[Extracted data]
[BEGIN]
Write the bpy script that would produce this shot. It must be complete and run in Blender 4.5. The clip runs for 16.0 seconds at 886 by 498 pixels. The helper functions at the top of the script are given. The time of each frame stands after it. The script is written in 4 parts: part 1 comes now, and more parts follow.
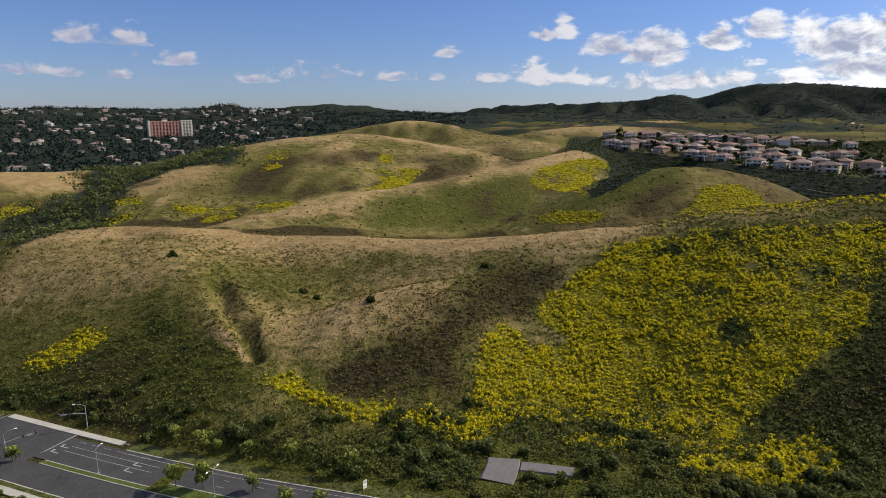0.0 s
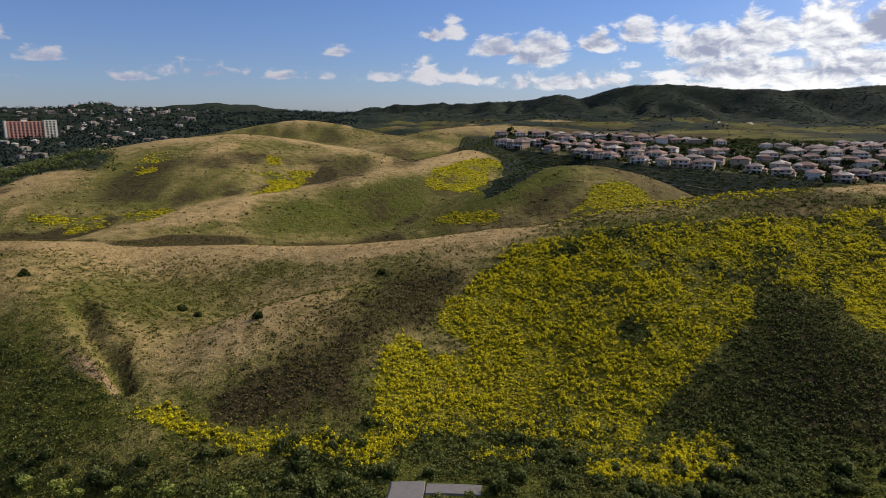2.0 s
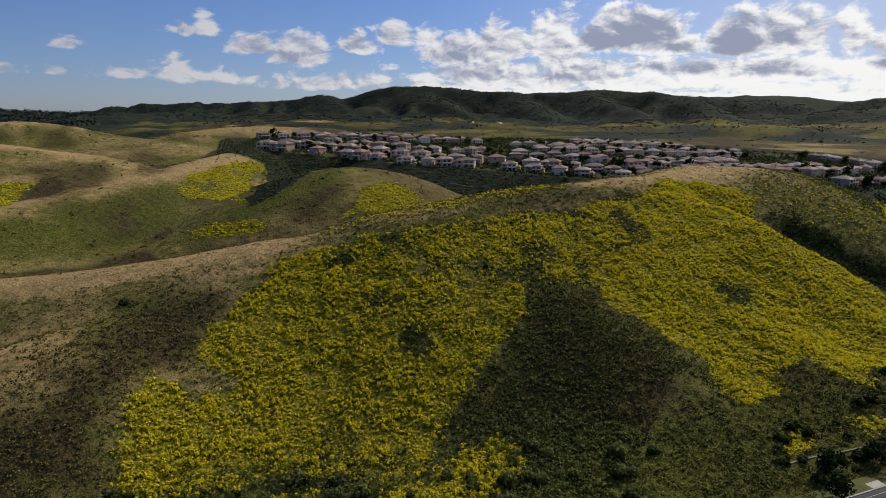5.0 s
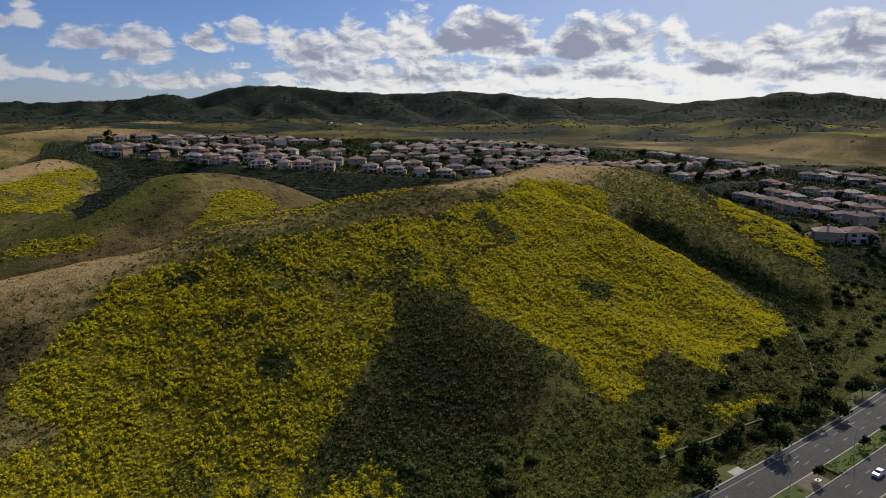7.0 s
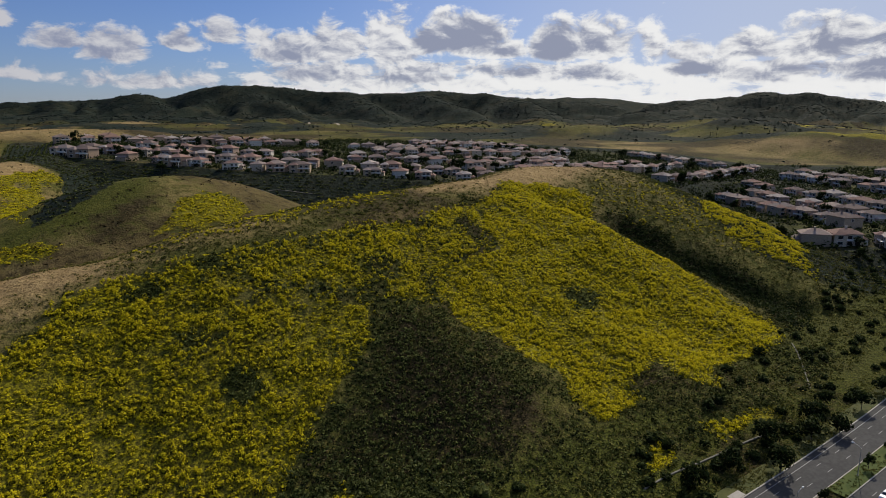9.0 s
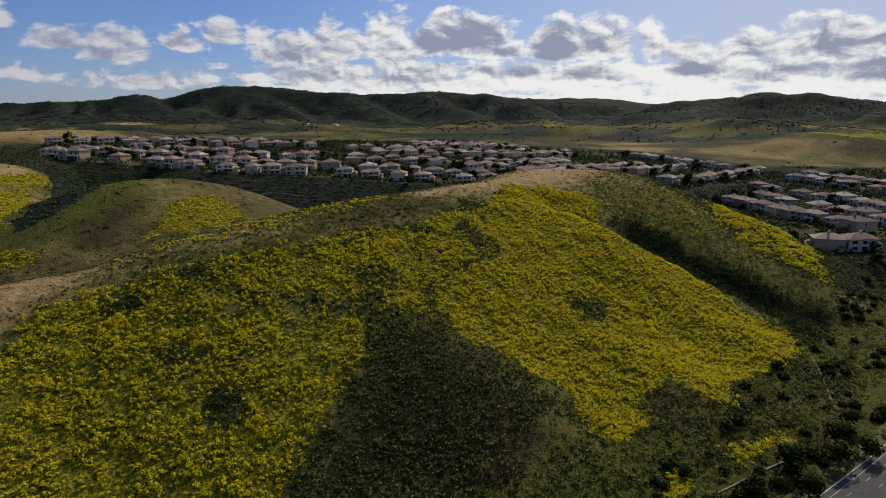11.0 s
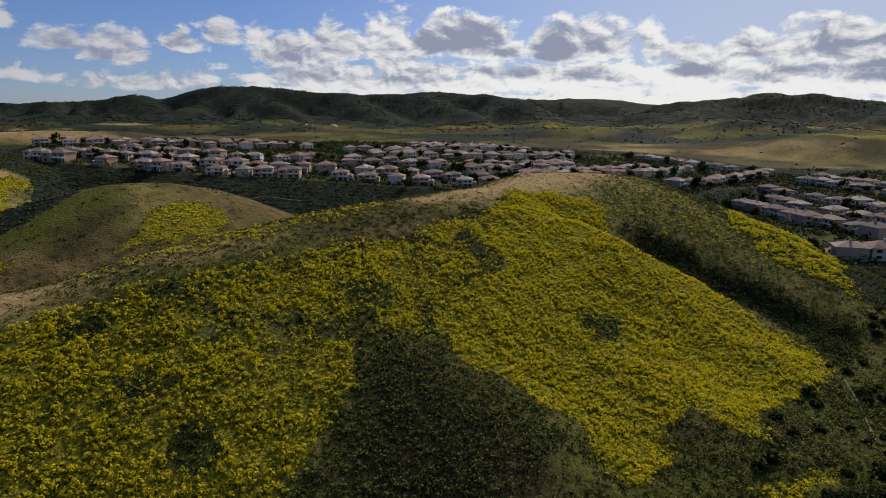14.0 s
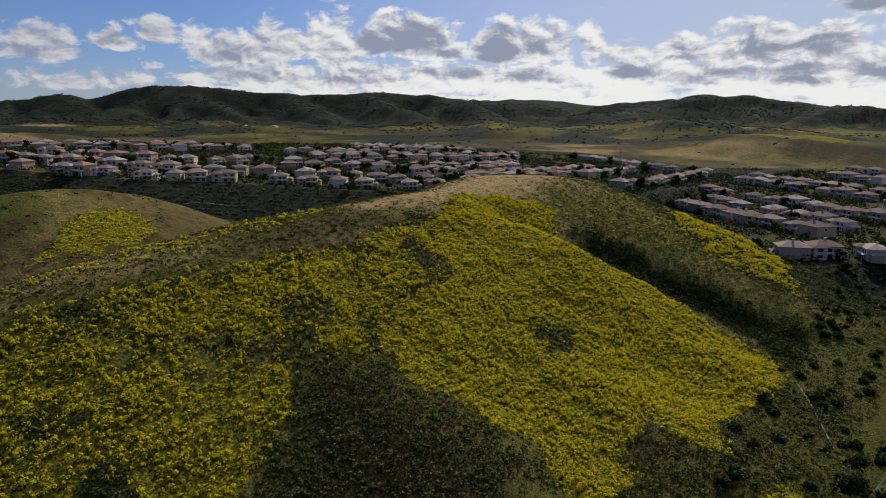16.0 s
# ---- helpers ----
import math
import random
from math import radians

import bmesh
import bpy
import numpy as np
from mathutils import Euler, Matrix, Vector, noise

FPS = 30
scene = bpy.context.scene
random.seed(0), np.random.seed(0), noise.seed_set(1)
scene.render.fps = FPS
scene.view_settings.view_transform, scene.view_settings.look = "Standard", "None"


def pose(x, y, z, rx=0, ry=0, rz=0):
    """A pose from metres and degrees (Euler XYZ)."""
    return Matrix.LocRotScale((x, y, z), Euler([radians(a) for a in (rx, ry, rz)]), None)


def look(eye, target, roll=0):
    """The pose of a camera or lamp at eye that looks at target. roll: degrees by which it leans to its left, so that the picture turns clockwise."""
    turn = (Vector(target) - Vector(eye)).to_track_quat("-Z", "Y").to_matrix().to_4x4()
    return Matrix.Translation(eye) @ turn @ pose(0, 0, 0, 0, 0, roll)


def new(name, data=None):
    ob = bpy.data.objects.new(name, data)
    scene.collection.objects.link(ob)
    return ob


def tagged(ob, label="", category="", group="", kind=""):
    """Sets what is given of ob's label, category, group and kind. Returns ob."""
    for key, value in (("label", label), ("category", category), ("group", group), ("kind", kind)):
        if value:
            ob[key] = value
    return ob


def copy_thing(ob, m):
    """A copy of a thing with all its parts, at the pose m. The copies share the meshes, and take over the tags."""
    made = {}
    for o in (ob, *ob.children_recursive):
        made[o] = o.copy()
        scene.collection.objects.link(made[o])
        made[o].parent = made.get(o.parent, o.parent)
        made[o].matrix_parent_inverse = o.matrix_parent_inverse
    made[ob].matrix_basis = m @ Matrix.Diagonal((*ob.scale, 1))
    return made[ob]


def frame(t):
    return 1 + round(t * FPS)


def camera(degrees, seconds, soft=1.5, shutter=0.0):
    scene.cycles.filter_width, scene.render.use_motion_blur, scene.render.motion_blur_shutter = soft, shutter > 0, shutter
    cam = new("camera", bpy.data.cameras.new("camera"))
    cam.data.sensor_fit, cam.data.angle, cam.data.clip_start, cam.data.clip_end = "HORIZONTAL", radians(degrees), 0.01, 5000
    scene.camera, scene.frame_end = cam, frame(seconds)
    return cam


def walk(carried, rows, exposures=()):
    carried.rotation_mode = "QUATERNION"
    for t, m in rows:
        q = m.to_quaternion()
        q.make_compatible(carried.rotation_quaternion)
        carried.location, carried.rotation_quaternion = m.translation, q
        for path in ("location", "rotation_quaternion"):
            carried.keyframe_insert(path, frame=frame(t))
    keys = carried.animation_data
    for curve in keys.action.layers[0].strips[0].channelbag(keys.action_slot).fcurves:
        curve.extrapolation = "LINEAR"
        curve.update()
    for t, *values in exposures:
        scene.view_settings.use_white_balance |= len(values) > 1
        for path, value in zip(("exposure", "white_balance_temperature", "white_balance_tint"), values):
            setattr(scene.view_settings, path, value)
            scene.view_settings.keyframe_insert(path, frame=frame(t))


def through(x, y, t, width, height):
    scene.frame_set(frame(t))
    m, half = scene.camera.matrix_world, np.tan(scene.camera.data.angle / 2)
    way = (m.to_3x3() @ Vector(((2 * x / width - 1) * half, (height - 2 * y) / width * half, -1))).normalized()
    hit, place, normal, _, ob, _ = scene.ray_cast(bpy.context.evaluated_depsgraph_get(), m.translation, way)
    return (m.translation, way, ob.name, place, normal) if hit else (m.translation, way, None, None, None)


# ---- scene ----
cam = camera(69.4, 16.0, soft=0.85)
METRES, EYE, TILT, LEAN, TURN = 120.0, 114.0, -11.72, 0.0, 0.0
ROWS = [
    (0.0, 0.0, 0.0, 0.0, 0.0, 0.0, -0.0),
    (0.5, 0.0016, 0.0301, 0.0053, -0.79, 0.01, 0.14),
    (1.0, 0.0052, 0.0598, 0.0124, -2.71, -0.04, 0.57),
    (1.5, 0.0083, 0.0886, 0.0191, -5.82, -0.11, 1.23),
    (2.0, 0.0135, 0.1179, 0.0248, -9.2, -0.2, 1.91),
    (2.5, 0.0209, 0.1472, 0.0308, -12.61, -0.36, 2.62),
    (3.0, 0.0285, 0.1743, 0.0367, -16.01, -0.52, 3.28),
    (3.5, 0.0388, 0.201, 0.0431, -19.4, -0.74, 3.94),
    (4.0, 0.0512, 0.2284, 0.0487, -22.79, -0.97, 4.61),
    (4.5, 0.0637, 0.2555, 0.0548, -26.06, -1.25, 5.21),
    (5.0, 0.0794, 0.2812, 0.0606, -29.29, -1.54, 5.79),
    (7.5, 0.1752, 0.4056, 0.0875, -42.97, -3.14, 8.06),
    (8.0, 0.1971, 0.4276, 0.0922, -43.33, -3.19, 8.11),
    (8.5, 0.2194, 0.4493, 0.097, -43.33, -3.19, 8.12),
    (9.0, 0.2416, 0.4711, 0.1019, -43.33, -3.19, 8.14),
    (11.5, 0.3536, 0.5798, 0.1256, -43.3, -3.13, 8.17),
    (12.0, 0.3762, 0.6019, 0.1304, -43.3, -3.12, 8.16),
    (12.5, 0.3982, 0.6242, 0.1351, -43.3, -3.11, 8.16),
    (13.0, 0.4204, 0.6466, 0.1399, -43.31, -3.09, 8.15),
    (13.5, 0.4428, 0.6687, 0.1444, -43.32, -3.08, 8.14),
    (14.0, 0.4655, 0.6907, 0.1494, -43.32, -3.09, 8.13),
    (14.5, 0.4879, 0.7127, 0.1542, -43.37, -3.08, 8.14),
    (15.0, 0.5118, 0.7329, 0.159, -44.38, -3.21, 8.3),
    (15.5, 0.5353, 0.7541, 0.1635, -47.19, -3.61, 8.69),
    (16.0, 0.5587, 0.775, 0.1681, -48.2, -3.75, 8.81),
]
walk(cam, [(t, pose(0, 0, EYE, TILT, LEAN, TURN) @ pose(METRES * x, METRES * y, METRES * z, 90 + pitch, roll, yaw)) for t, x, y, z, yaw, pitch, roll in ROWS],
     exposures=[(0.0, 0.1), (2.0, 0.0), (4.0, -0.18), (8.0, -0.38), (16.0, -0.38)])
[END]
[BEGIN]
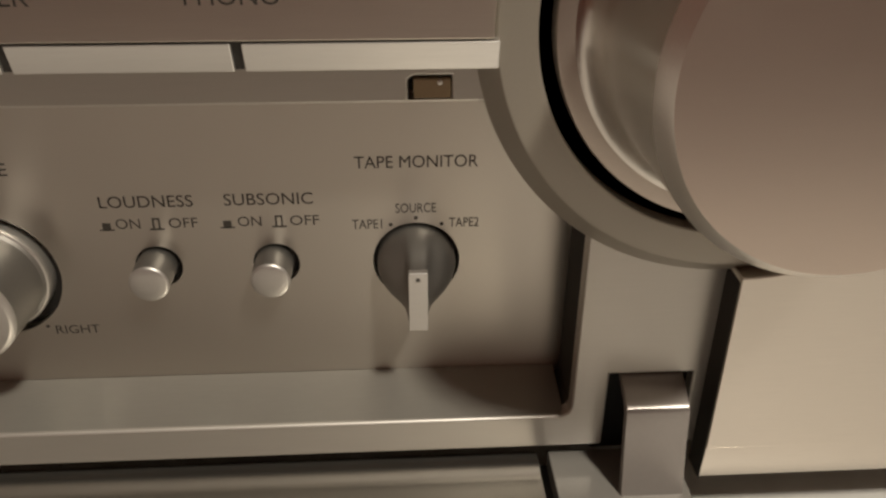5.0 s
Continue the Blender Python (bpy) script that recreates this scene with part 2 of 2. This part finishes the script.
[END]
[Written problem] Quote the listing above, but only from the line that shows "for path in" through the line that shows "curve.update()".

[Solution for this problem]
        for path in ("location", "rotation_quaternion"):
            carried.keyframe_insert(path, frame=frame(t))
    keys = carried.animation_data
    for curve in keys.action.layers[0].strips[0].channelbag(keys.action_slot).fcurves:
        curve.extrapolation = "LINEAR"
        curve.update()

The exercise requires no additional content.